▶ [TASK BRIEF]:
The exercise asks you to copy every line below in which "parts" appears.

*** DATASET EXTRACT

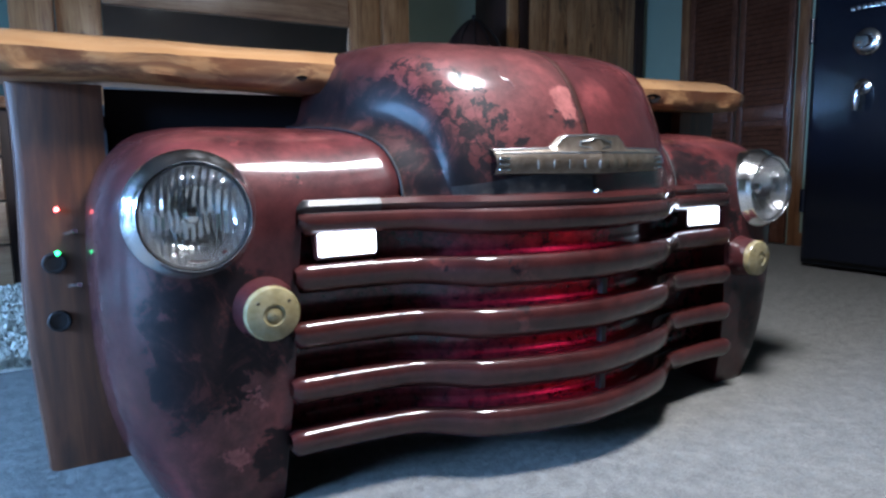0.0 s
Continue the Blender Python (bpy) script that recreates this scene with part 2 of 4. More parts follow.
M_FENDER_R = patina("fender_paint_red", MAROON, 9.4,
                    ((0.46, 0.14, 0.62, 0.10), (0.44, 0.09, 0.58, 0.07), (0.66, 0.13, 0.62, 0.06), (0.54, 0.25, 0.65, 0.08), (0.60, 0.30, 0.655, 0.07)), 0.10,
                    (),
                    ((0.55, 0.05, 0.46, 0.05), (0.54, 0.05, 0.38, 0.05), (0.57, 0.05, 0.20, 0.05)),
                    ((0.37, 0.05, 0.550, 0.058), (0.44, 0.06, 0.555, 0.050), (0.52, 0.05, 0.540, 0.055), (0.555, 0.045, 0.42, 0.035), (0.60, 0.05, 0.18, 0.06), (0.66, 0.06, 0.10, 0.05), (0.555, 0.05, 0.28, 0.035), (0.67, 0.06, 0.24, 0.07), (0.75, 0.12, 0.34, 0.07), (0.60, 0.05, 0.37, 0.04), (0.79, 0.20, 0.18, 0.08), (0.70, 0.09, 0.13, 0.06), (0.81, 0.22, 0.38, 0.08)), 0.72, 0.14, 0.002, 0.115, 0.72, 0.985, 30, 0.93, 17)
M_FENDER_L = patina("fender_paint_dark", MAROON, 13.2,
                    ((-0.62, 0.14, 0.62, 0.08), (-0.50, 0.12, 0.60, 0.08), (-0.42, 0.10, 0.59, 0.06), (-0.50, 0.25, 0.65, 0.08), (-0.60, 0.05, 0.13, 0.06), (-0.66, 0.06, 0.06, 0.06), (-0.58, 0.05, 0.22, 0.04)), 0.10,
                    ((-0.60, 0.05, 0.20, 0.018), (-0.63, 0.06, 0.10, 0.02)),
                    ((-0.66, 0.06, 0.27, 0.07), (-0.64, 0.05, 0.20, 0.05), (-0.60, 0.12, 0.61, 0.04), (-0.52, 0.05, 0.54, 0.035)),
                    ((-0.555, 0.05, 0.10, 0.05), (-0.68, 0.06, 0.28, 0.06), (-0.66, 0.12, 0.63, 0.025), (-0.67, 0.06, 0.33, 0.09), (-0.62, 0.05, 0.38, 0.04), (-0.56, 0.05, 0.33, 0.05), (-0.56, 0.05, 0.26, 0.03), (-0.70, 0.08, 0.20, 0.06), (-0.62, 0.05, 0.28, 0.06), (-0.70, 0.09, 0.42, 0.06), (-0.555, 0.05, 0.05, 0.06), (-0.72, 0.12, 0.08, 0.05)), 0.71, 0.10, 0.002, 0.14, 0.8, 0.95, 32, 0.90, 20)
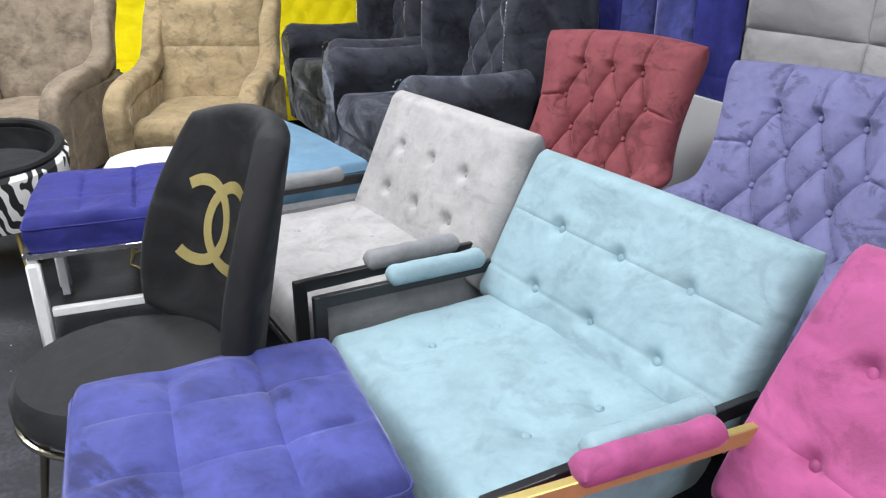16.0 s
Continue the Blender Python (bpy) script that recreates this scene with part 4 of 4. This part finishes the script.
wt = thing("wire_table", "round pouf with white fur top on a gold wire base", "pouf", pose(-3.30, 0.80, 0))
bm = bmesh.new()
lathe(bm, [(0, 0.37), (0.2, 0.37), (0.225, 0.40), (0.225, 0.44), (0.2, 0.475), (0.1, 0.49), (0, 0.49)], 36)
part("top", bm, FOAM, wt)
bm = bmesh.new()
for k in range(10):
    a, b, c = (math.tau * (k + o) / 10 for o in (0, 1, 0.5))
    p = (0.19 * math.cos(a), 0.19 * math.sin(a), 0.37)
    q = (0.12 * math.cos(c), 0.12 * math.sin(c), 0.19)
    r_ = (0.12 * math.cos(c - math.tau / 10), 0.12 * math.sin(c - math.tau / 10), 0.19)
    s = (0.18 * math.cos(a), 0.18 * math.sin(a), 0.006)
    for e in ((p, q), (p, r_), (s, q), (s, r_), (q, r_), (p, (0.19 * math.cos(b), 0.19 * math.sin(b), 0.37)), (s, (0.18 * math.cos(b), 0.18 * math.sin(b), 0.006))):
        tube(bm, e, 0.004, 5)
part("wire_base", bm, GOLD, wt)

# ---- black dining chair with a gold emblem ----
bc = thing("dining_chair", "black fabric dining chair with curved back and gold emblem", "chair", pose(-1.545, 0.752, 0, 0, 0, 23))
bm = bmesh.new()
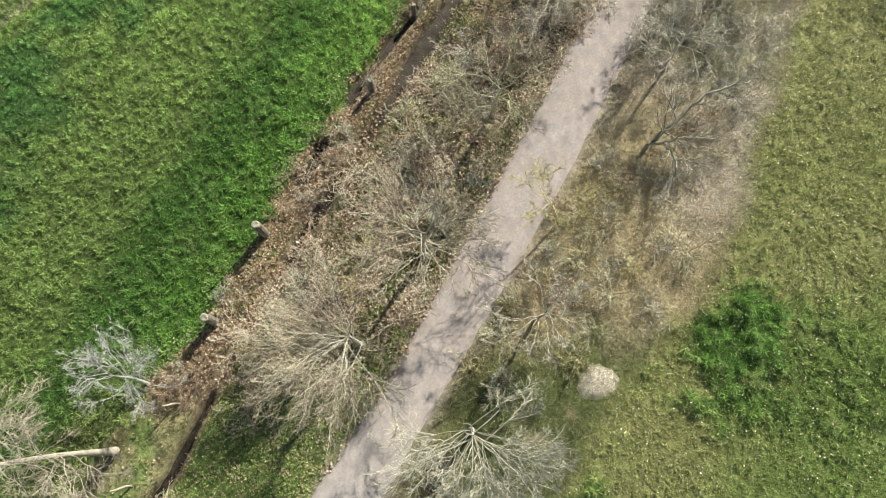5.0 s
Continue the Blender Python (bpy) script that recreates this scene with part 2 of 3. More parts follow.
def shadow_furrow_open(y):
    y = np.asarray(y, float)
    upper = np.maximum(ease(9.2, 9.7, y) * (1 - ease(15.5, 16.0, y)), ease(6.7, 7.1, y) * (1 - ease(8.0, 8.5, y)))
    return np.maximum(upper, 0.38 * (1 - ease(-0.9, -0.2, y)))


def trunk_shade(x, y):
    """A narrow ivied band, sunk and darkened where a tree trunk's shadow falls."""
    return np.exp(-((x + 1.75 - 0.62 * (y - 3.3)) / 0.42) ** 2) * ease(1.6, 2.2, y) * (1 - ease(4.6, 5.2, y))


def stump_shade(x, y):
    """A short strip below the stump, dug and darkened where its shadow falls."""
    return np.exp(-((x + 10.1 - 0.84 * (y + 4.3)) / 0.17) ** 4) * (1 - ease(-4.5, -4.2, y)) * ease(-8, -7, y)


def height(x, y):
    """The ground's height: gentle bumps, the ditch, a flat bed under the path."""
    x, y = np.asarray(x, float), np.asarray(y, float)
    off = np.minimum(x - path_left(y), path_right(y) - x)
    bed = ease(-0.6, 0.0, off)
    wild = ease(-0.3, 0.4, x - bank(y)) * ease(-0.3, 0.4, verge(y) - x)
    near = 1 - ease(35, 60, np.hypot(x, y - 8))
    z = 0.10 * (ripple(x, y, 3.2, 3) - 0.5) + (0.05 + 0.07 * wild) * (ripple(x, y, 0.55, 5) - 0.5) + 0.05 * (ripple(x, y, 0.42, 7) - 0.5)
    wide = ditch_half(y) + 0.08 * (ripple(x * 0 + 3, y, 1.6, 9) - 0.3)
    open_ = ditch_open(y)
    z = z - (0.42 + 0.12 * (1 - ease(0, 2, y))) * open_ * np.exp(-((x - ditch(y)) / wide) ** 4) * (0.8 + 0.3 * ripple(y, y * 0 + 1, 2.0, 11))
    z = z - 0.44 * shadow_furrow_open(y) * np.exp(-((x - shadow_furrow(y)) / 0.24) ** 4)
    z = z - 0.34 * stump_shade(x, y) - 0.22 * trunk_shade(x, y)
    z = z + 0.3 * lush(x, y) * (ripple(x, y, 0.5, 37) - 0.35)
    return z * (1 - bed) * near - 0.03 * bed


LUSH, DEEP = np.array((0.115, 0.21, 0.048)), np.array((0.085, 0.158, 0.04))
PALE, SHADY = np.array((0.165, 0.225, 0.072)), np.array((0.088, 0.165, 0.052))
OLIVE, DRY = np.array((0.285, 0.292, 0.12)), np.array((0.44, 0.365, 0.235))
# the dark soil tone also paints shadow on the ground
LITTER, SOIL_SHADE = np.array((0.28, 0.21, 0.145)), np.array((0.075, 0.057, 0.04))
GREY_DRY, UNDER, TRAIL = np.array((0.48, 0.415, 0.345)), np.array((0.07, 0.10, 0.025)), np.array((0.36, 0.35, 0.22))

GRIT = np.array((0.36, 0.31, 0.25))


def blend(a, b, k):
    return a + (b - a) * np.asarray(k)[..., None]


def worn(x, y):
    """Where feet have worn the meadow: a narrow trail and a fainter one that leaves it."""
    d = bank(y) - x + 1.6 * (ripple(x, y, 2.6, 21) - 0.5)
    main = np.exp(-((x - trail(y) - 0.25 * (ripple(y * 0 + 4, y, 1.2, 27) - 0.5)) / 0.2) ** 2) * (0.55 + 0.45 * ease(0.3, 0.6, ripple(x, y, 0.6, 28)))
    return np.maximum(main, np.exp(-((d - 10.2 - 0.3 * (y - 20)) / 0.16) ** 2) * ease(18, 20, y) * 0.6)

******

▶ [ANSWER]:
Continue the Blender Python (bpy) script that recreates this scene with part 2 of 4. More parts follow.
Continue the Blender Python (bpy) script that recreates this scene with part 2 of 3. More parts follow.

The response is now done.